I will discuss memoirs of incest victims, published in Israel over the last two decades. The memoirs reveal women’s voices that have hardly been heard in Israel before. Her talk, “Israeli Memoirs of Incest Survivors,” reveals the rhizomatic nature of the texts as one which enables victims to express that which might evade detection in direct descriptions. Hybrid writing defies any immediate, one-dimensional, and monotonous message about incest and enables the writers to fluctuate on emotional and psychological borders, to engage with the constant friction dwelling within the edges of their experience and language, and to conduct a dialogue with the personal and social unconscious. Moreover, this talk explores the ways in which the rhizomatic structure of the memoirs constructs a kind of de facto alliance between the writers and their readers, an alliance that aims to communicate the harm while creating an environment of joint exploration and mutual influence. The memoirs, thus, reflect insights about—and bring awareness to—the emotional and social needs of the writers, as well as to the challenges and barriers of the readers, and they generate creative spaces that enable them to communicate their world and to have a lasting social impact.

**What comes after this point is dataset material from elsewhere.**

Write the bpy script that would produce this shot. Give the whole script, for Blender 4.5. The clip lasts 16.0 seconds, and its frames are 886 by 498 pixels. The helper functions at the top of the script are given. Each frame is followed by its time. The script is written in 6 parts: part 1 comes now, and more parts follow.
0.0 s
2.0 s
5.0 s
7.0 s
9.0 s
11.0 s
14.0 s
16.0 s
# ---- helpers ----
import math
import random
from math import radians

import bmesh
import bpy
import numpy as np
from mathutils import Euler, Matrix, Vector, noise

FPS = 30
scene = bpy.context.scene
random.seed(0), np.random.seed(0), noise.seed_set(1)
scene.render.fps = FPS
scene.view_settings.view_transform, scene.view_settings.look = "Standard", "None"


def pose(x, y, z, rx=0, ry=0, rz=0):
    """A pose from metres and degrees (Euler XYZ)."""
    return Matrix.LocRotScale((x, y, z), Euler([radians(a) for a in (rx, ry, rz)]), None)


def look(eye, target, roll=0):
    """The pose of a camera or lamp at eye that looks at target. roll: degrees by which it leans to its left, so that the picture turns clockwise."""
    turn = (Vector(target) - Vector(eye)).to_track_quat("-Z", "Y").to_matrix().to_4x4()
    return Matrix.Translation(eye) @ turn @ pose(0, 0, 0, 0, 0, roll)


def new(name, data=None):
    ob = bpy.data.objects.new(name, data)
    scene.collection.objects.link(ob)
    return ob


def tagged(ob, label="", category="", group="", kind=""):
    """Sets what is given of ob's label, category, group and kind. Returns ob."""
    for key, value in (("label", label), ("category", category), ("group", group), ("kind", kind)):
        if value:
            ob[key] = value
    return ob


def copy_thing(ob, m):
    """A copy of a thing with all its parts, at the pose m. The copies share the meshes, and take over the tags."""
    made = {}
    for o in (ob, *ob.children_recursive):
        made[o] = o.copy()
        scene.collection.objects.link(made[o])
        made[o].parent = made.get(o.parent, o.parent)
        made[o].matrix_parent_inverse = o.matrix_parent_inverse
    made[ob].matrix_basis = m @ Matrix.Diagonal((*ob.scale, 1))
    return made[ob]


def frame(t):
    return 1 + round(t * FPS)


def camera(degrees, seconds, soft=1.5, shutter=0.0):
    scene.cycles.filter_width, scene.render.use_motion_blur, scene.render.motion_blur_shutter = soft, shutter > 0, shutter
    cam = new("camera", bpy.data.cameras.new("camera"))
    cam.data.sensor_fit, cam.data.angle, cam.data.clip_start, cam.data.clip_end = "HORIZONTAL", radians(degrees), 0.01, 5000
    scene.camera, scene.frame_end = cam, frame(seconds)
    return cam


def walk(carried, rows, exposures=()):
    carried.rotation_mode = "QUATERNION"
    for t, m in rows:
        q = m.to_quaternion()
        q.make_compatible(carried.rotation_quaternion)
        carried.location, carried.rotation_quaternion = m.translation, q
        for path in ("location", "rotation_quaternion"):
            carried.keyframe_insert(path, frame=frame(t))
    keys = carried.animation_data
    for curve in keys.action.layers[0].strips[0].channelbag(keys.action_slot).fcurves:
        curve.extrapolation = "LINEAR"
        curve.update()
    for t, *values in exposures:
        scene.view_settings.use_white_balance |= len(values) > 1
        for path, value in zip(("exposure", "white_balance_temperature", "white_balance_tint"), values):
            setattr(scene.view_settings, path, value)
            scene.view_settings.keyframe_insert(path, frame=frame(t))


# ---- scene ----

Yigal S. Nizri, PhD  University of Toronto

By focusing on the film “Gett―The Trial of Viviane Amsalem” (Israel, 2014), I examine the notions of speech, silence and testimony in the rabbinical court. The plot of “Gett” revolves around Viviane’s persistent struggle to secure a get (writ of divorce) from her husband Elisha, and it takes place entirely within the walls of Haifa District Rabbinical Court. Viviane’s journey transcended the confinements of cinematic representation, since it was featured in actual social debates led by organizations dedicated to the plight of Jewish women whose husbands, Israeli Department of Justice personnel and the Rabbinical Courts, refuse to grant them Gett. Professor Nizri’s talk, “’We Speak Hebrew in This Court’: Speech, Silence and Testimony in the Film Gett,” examines the spoken testimonies dictated by the court’s interrogation, and explores the choreography of speech/silence as a linguistic event that is integral to concepts of “justice” “authority,” and “tradition.”


Orian Zakai, PhD

Dr. Orian Zakai is an Assistant Professor of Modern Hebrew/Israeli Literature and Culture at The George Washington University. She completed her PhD at the department of Comparative Literature at the University of Michigan in 2012. Her research and teaching interests include women and gender in Modern Hebrew literature, the interrelations between Hebrew literature and nationalism, intersections of gender, nationality and ethnicity in contemporary Israeli culture, and post-colonial and feminist theories. Prof. Zakai has published articles on gender and nationalism including “Entering The Records: Suffrage, Difference and the Autobiography of the New Hebrew Woman,” in Nashim: Journal of Jewish Women's Studies and Gender Issues, and “A Uniform of a Writer: Literature, Ideology and Sexual Violence in the Writings of Rivka Alper,” in Prooftexts: A Journal of Jewish Literary History. Her collection of short fiction Hashlem et he-haser (fill in the blanks) was published in Hebrew in 2010 by Keter Books.

Ilana Szobel, PhD

Dr. Ilana Szobel is an Associate Professor of Modern Hebrew Literature at the Department of Near Eastern and Judaic Studies, and a core faculty at the Women’s, Gender, and Sexuality Studies Program at Brandeis University. Last year she was a Visiting Professor at UC Berkeley. Her book, A Poetics of Trauma: The Work of Dahlia Ravikovitch was published in 2013 by Brandeis University Press. This book is the first comprehensive study of the renowned Israeli poet, translator, peace activist, and 1998 Israel Prize laureate Dahlia Ravikovitch. Professor Szobel is currently working on a second book project, Flesh of My Flesh: Sexual Violence in Hebrew Literature and Israeli Culture. This book explores the literary history of sexual assault in Hebrew literature, and situates the rhetorics of sexual aggression within the context of gender, disability, race, and national identity.

Yigal S. Nizri, PhD

Dr. Yigal S. Nizri is an Assistant Professor (Teaching Stream) in the Department for the Study of Religion and the Centre for Jewish Studies at the University of Toronto, where he teaches Hebrew language and Jewish history. His academic interests lie in cultures and histories of Jews of the Arabic-speaking lands and Mizrahi history and culture in Israel. He is currently working on a monograph on the emergence of a Jewish Moroccan scribal culture in the nineteenth and twentieth centuries in the context of trans-Mediterranean Maghribi-Jewish diasporic networks. His recent publications includes ‘My Heart is in the Maghrib’: Aspects of Cultural Revival of the Moroccan Diaspora in Israel, (co-authored with Orit Ouaknine-Yekutieli), Hespéris-Tamuda 51:3, 2017 (published in Rabat, Morocco), and: “In her Image: Towards an Artistic Biography of Ronit Elkabetz,” in "Je T’aime, Ronit Elkabetz,” edited by Ya’ara Keydar (Design Museum Holon, 2017).